Exercise description: Search the listing below for the word "random" and copy each line that holds it.

□ □ □

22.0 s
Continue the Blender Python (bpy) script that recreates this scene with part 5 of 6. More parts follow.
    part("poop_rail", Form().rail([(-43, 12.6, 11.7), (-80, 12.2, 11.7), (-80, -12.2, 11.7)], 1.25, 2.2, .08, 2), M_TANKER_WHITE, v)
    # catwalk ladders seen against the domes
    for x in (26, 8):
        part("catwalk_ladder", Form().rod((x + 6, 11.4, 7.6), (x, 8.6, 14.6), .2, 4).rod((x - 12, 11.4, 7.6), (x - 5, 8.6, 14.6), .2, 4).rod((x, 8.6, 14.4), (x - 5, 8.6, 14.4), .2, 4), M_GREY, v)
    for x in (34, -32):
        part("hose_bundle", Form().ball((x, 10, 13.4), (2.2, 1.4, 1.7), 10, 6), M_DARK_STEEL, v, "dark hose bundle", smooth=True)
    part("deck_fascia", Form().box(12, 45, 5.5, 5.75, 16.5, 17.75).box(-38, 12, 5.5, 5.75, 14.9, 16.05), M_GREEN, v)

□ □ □

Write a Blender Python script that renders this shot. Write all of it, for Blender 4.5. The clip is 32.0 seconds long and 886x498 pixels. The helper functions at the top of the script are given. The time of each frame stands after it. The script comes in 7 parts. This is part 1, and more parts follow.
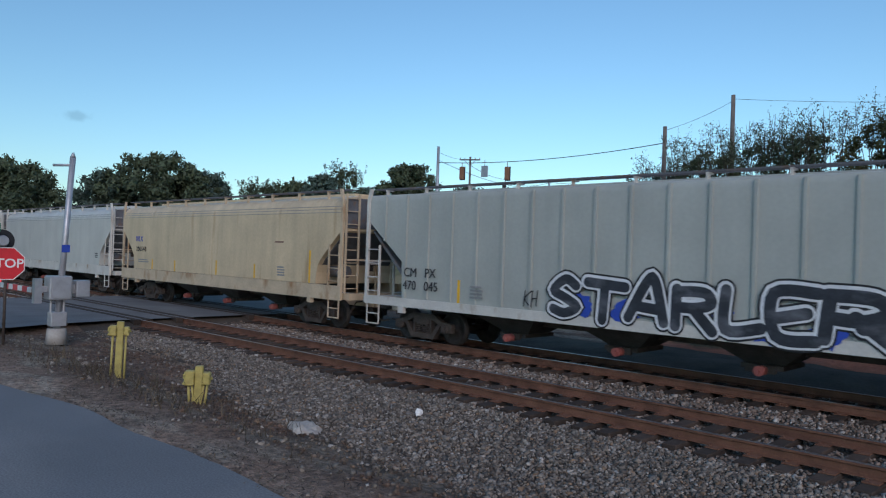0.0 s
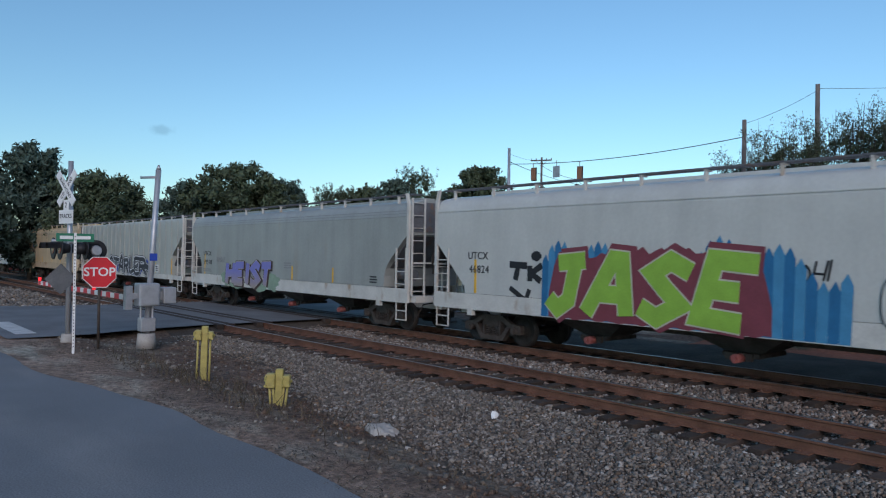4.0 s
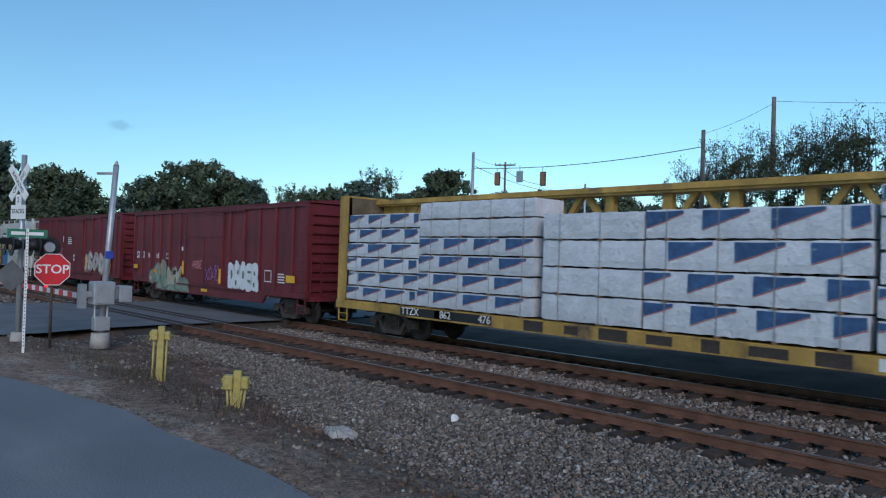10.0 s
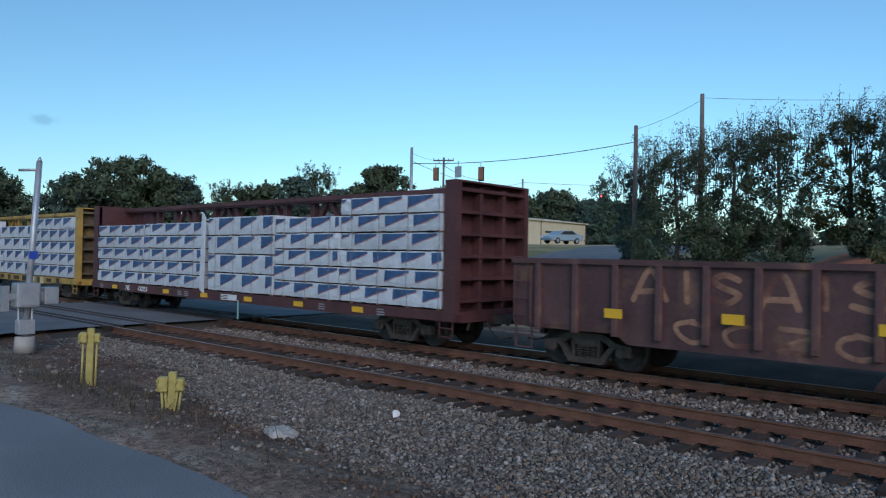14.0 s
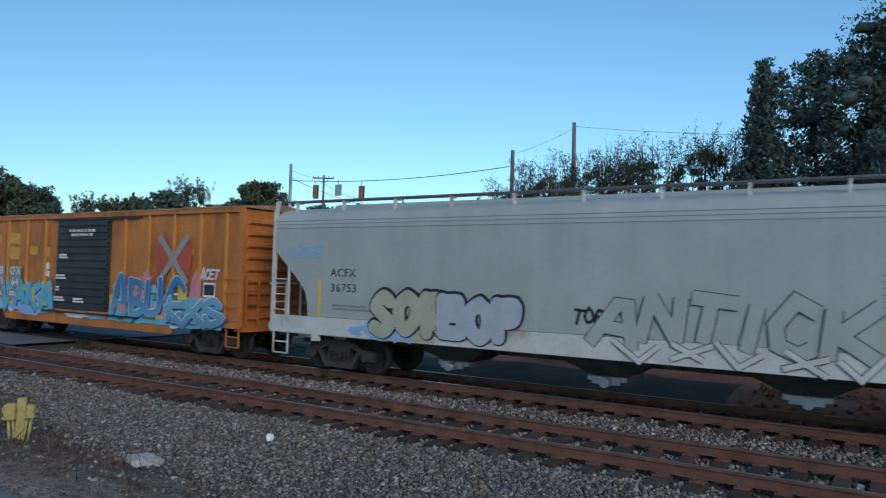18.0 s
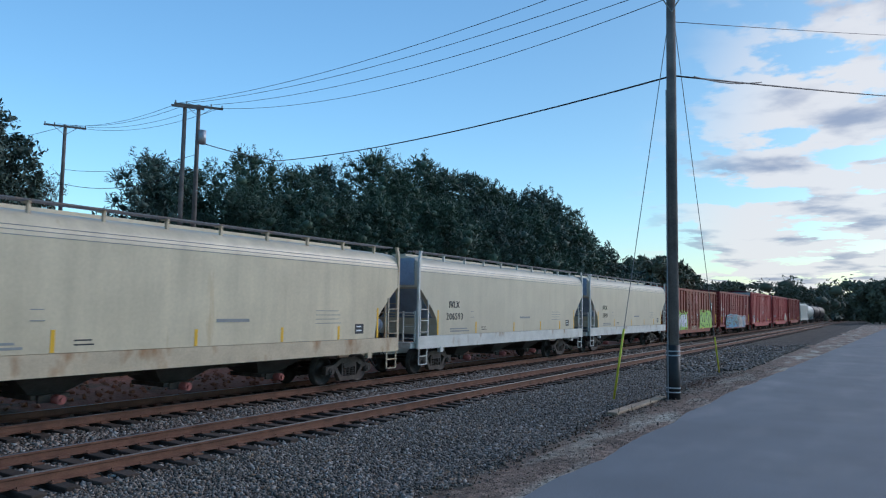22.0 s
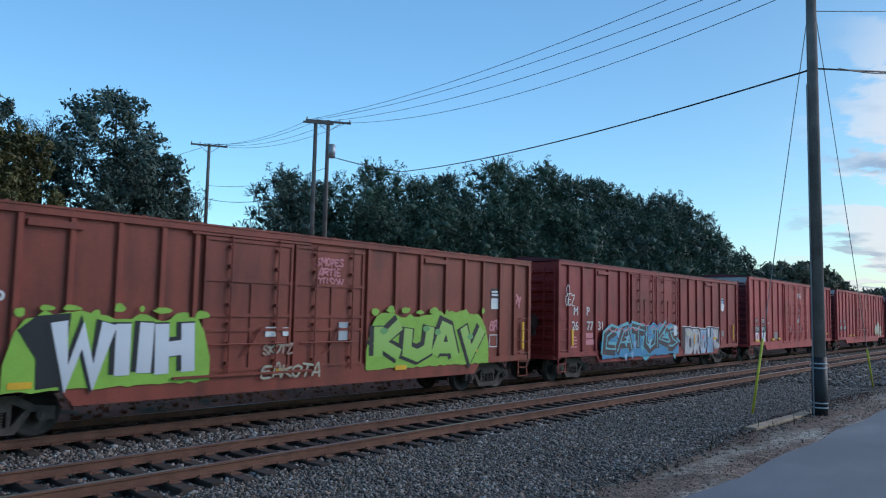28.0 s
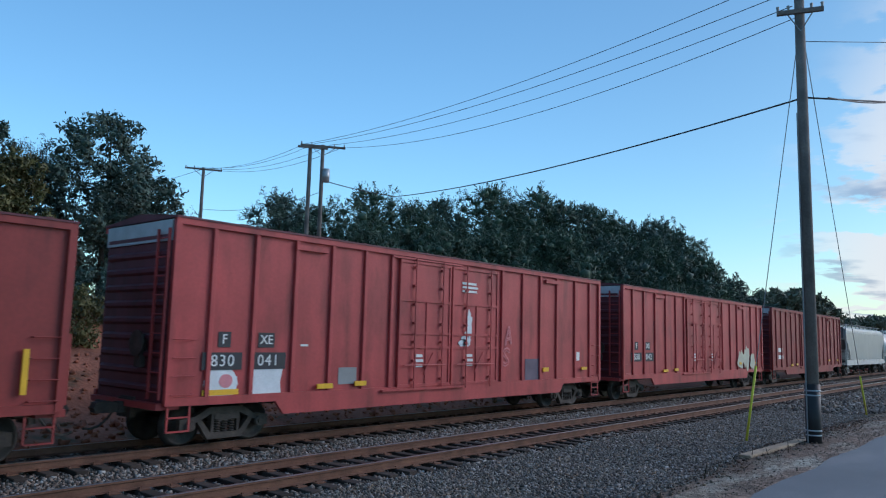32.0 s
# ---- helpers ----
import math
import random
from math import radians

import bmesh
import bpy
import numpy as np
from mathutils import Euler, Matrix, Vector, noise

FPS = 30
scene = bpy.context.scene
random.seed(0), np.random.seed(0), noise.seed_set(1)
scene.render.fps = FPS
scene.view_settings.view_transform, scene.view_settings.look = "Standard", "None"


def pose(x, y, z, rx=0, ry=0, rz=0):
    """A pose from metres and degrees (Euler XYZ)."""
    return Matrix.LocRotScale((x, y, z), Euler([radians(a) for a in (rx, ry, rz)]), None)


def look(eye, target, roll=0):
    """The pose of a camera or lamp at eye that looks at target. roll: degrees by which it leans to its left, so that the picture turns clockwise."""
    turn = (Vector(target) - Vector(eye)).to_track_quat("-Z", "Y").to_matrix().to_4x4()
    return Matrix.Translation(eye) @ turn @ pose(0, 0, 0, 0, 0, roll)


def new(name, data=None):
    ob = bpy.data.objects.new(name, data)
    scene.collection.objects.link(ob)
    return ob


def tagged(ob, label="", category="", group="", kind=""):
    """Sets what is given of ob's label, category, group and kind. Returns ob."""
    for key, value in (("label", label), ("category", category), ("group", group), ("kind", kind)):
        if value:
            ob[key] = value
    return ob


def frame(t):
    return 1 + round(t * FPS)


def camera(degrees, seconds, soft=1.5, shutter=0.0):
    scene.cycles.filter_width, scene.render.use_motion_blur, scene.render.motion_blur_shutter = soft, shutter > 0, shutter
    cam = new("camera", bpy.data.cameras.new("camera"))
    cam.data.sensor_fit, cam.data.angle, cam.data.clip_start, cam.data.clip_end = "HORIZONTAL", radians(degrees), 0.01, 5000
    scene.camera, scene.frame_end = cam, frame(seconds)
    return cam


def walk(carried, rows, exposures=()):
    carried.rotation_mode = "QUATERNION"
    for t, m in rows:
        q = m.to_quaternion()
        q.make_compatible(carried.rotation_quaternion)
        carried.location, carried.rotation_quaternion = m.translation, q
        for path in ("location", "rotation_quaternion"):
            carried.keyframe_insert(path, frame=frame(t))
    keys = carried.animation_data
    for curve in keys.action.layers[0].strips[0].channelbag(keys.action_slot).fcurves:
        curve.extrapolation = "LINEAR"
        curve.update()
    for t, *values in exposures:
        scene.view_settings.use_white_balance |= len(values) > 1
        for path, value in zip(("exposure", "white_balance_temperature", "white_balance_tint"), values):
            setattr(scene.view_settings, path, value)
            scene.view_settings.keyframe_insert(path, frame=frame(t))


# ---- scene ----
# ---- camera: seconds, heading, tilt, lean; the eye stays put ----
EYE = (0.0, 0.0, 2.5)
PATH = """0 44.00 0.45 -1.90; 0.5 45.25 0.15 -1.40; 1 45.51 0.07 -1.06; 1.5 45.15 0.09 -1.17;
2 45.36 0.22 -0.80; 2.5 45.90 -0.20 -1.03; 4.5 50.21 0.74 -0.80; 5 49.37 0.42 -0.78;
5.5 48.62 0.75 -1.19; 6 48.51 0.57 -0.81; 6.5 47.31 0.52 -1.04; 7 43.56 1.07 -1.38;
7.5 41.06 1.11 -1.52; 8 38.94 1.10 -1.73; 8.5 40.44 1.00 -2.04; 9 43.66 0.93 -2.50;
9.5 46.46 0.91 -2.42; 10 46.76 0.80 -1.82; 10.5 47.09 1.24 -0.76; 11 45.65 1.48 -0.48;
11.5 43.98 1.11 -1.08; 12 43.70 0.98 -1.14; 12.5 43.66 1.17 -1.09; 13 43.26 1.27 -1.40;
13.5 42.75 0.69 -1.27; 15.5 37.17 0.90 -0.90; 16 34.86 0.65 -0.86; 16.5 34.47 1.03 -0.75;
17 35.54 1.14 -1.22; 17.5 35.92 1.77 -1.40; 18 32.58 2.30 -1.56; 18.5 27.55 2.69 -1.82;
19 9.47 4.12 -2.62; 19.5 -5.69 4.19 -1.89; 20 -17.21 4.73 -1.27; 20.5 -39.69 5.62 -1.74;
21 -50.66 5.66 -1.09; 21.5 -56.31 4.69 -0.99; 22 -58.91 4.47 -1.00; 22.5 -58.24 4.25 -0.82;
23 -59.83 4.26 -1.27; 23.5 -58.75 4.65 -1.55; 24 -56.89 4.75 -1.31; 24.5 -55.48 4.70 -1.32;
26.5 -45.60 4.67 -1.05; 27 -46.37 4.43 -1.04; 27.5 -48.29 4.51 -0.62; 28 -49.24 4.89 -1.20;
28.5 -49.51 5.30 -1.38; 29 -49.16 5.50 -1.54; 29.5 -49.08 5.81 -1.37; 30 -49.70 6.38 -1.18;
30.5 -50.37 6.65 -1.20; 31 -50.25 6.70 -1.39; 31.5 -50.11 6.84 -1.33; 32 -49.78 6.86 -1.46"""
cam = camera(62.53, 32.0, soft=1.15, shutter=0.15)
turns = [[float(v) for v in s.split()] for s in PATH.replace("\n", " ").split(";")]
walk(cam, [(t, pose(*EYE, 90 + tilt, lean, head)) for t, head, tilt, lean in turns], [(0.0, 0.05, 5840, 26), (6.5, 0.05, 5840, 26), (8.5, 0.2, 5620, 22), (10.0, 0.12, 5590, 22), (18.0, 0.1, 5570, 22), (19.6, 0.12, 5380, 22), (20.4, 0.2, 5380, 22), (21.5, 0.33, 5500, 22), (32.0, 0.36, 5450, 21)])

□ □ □

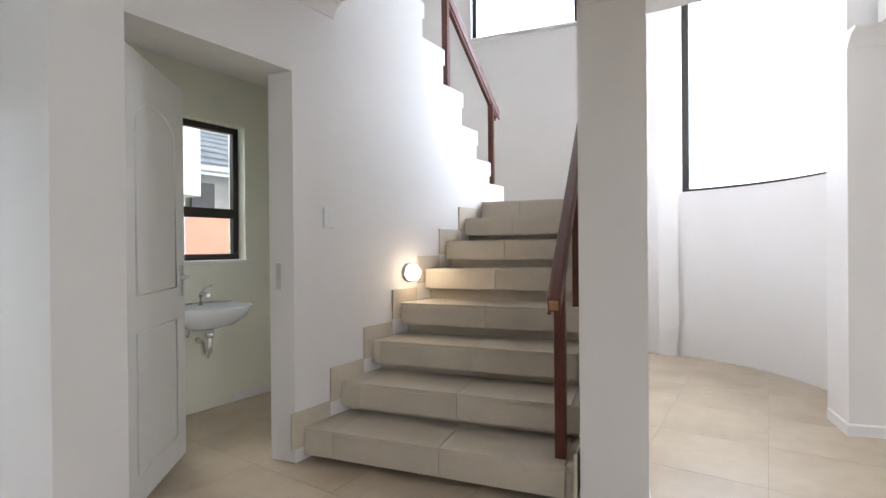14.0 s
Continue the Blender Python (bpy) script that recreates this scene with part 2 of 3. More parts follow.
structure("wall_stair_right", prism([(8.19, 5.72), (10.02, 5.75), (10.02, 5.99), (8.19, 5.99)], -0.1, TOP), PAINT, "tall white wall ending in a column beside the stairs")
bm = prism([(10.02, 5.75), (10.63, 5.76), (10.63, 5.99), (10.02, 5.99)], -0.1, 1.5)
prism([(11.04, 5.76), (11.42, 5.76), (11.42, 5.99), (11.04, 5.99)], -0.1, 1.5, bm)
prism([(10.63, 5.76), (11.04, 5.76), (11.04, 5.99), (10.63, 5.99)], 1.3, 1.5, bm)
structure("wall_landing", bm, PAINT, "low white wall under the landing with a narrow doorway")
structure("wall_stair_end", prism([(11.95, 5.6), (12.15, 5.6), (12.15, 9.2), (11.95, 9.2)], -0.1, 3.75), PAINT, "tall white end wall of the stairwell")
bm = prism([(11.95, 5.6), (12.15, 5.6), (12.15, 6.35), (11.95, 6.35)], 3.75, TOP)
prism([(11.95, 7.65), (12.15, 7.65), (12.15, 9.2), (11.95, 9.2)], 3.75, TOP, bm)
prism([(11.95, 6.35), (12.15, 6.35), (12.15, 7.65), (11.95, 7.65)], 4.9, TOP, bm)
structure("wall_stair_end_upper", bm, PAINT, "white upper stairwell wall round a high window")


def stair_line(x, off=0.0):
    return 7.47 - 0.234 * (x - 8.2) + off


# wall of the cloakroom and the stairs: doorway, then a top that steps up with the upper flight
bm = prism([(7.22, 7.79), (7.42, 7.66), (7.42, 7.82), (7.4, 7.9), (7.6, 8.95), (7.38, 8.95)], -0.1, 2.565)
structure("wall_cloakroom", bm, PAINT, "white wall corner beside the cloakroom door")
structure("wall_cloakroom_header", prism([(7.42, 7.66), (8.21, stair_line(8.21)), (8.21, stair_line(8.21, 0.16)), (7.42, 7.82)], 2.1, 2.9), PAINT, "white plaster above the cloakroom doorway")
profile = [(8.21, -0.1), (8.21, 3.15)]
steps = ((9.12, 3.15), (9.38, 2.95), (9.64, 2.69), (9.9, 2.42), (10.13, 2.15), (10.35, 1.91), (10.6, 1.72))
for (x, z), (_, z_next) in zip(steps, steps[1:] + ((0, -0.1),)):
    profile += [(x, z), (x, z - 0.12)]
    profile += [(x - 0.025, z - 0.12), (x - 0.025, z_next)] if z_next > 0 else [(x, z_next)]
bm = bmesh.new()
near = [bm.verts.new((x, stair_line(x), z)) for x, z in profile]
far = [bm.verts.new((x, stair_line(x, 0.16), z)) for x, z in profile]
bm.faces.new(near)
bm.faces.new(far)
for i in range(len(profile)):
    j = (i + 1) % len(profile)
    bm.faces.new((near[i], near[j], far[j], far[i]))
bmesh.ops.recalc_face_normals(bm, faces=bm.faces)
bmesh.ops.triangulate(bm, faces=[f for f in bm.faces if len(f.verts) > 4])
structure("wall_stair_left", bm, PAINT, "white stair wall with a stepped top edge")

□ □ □

Answer to this task:
import random
random.seed(0), np.random.seed(0), noise.seed_set(1)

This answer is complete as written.